Below are a few blog posts from our previous website, including the AFC Apology to Alaska Native People.

Photo: Jan Bronson of Anchorage and Cathy Walling of Fairbanks, representing the Alaska Friends Conference, apologize to Alaska Native communities for the boarding schools it ran in Alaska and the United States. The apology took place at Sayéik Gastineau elementary school in Juneau, the former site of a Quaker mission school, during Orange Shirt Day in 2023. (Photo by Lisa Phu/Alaska Beacon)

AFC Formal Apology to Alaska Native People

Alaska Friends Conference approved the language below at our Annual Sessions in August 2022. 

 

 To Alaska Native people,

 Members of Alaska Friends Conference of the Religious Society of Friends (Quakers) apologize for the intergenerational trauma the Religious Society of Friends caused Alaska Native and indigenous communities, including active participation in, and promotion of, the Indian Boarding School system in Alaska and the United States.

 The Religious Society of Friends ran about 30 residential schools for Native youth throughout the U.S. and its territories.[i] In participation with other churches and the government, the Religious Society of Friends ran schools that sought to assimilate Alaska Native children and youth into White culture. These schools separated children from their birth culture and languages. Once fractured, these ties are difficult and sometimes impossible to mend.

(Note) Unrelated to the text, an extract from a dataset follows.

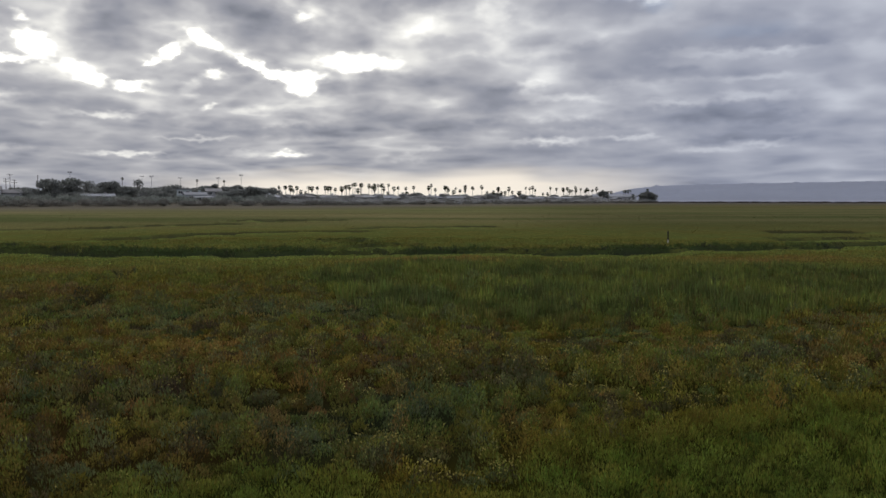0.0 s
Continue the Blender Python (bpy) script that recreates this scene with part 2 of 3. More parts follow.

 The methods used in some of the Friends schools were harsh and often cruel.[ii] Alaska Native people have described to members of Alaska Friends Conference (and other listeners) what it was like for them or their relatives to go to a school where children were tortured and/or physically, sexually, emotionally, spiritually, or otherwise harmed. They described that punishment like this caused humiliation, shame, and alienation. You, your ancestors nor anyone else deserves this kind of treatment. We are deeply sorry.

 We members of Alaska Friends Conference apologize that Friends punished you, your parents, or your grandparents for speaking your own languages. That is an act of oppression and cultural annihilation.  Much of a people’s world view and local knowledge is contained in language.  To attempt to force you to learn English – not in addition to your own mother tongue, but in place of it – was wrong in so many ways. We are deeply sorry.

 We apologize that Friends also banned dancing, teaching that it was evil and creating repercussions across generations. To lose dancing is to lose an important way to celebrate, communicate, share stories, and get to a deeper spiritual place. For the dancers who were stopped, and the community dances lost, we sincerely apologize.

 We apologize that Friends wanted you, your ancestors, or your children to feel that your customs and worldview were wrong. It was wrong to believe that Western European worldviews and practices were superior to ones that you built with each other and the other living beings of your homeland for thousands of years.

 We apologize for Friends who have not respected your ways of living and their participation in forcing a Western way of life upon you.

We have learned that worldwide thousands of indigenous children have died at boarding schools, including in the United States. We have heard from Alaska Native people that sometimes the families weren’t even notified when their children died. Many in our membership are parents and we can only glimpse the anguish this caused.

 At the core of our Quaker faith is non-violence, founded on a recognition of that of God in every human being. It is hard to imagine how a practice that forcibly separated families, broke the bonds of language, and attacked and undermined cultural tradition could have been endorsed and pursued by people identifying as Quakers. Such behavior means that Friends actively denied and failed to see your full humanity.

 We are painfully aware that the direct harms caused by our failure remain personal, cumulative, and ongoing.

 We will do more than simply acknowledge the harm we have caused. We pledge to teach ourselves and our children about this wrong. We will formally and collectively ask ourselves what wrongs we may still be perpetrating in ignorance or bigotry. We believe there should be reparations and restitution for harms from the Boarding School system. We will actively identify reparations we can make while also advocating for them in broader society. Alaska Friends Conference endorses the formation of a federal Truth and Healing Commission on Indian Boarding School Policies and will continue to support Alaska Native rights, self-determination, and sovereignty.

 It is not the responsibility of Alaska Native people to help us to transform our behavior. At the same time, we see that our acting without first listening has contributed to great harm. We seek your guidance and input to ensure reparations are done on your terms that will help your communities heal. We ask for forgiveness and pledge to walk beside you as we work together for healing and transformation.

Sincerely,

Members of the Alaska Friends Conference of the Religious Society of Friends (Quakers)

 


[i] In Alaska, this included the Mission School in Douglas in Southeast Alaska, which was established in 1888 by Quaker (Friends) missionaries sent by the Kansas Yearly Meeting of Friends.  The Mission School was both a school and orphanage.  Twenty-six Alaska Native children were in residence there in 1893. 

 In about 1896, the Mission School changed from a residential school to a day school for all ages, youth and adults.  According to Superintendent Replogle’s 1904 account, however, the “children whom Friends had already contracted for” remained residents at the school.  Friends also ran the government day school in Kake for a period beginning in the late 1880’s. 

 In 1897, Robert and Carrie Samms of California Yearly Meeting of Friends Church moved to the Kotzebue Sound area as Friends missionaries.  They and other Friends worked in partnership with the Bureau of Education to establish day schools in Kotzebue, Deering, and Noorvik that we know of.

[ii] When Friend (Quaker) Charles Replogle arrived in the summer of 1893 to become the new mission superintendent, Replogle discovered that the children in the Mission School were being punished with a strap and ferrule (wooden ruler).
 Charles Replogle describes putting myrrh and capsicum into children’s mouths to punish them for “speaking Indian,” and said that method worked when other methods had failed.  A contemporary Native man described this technique as torture.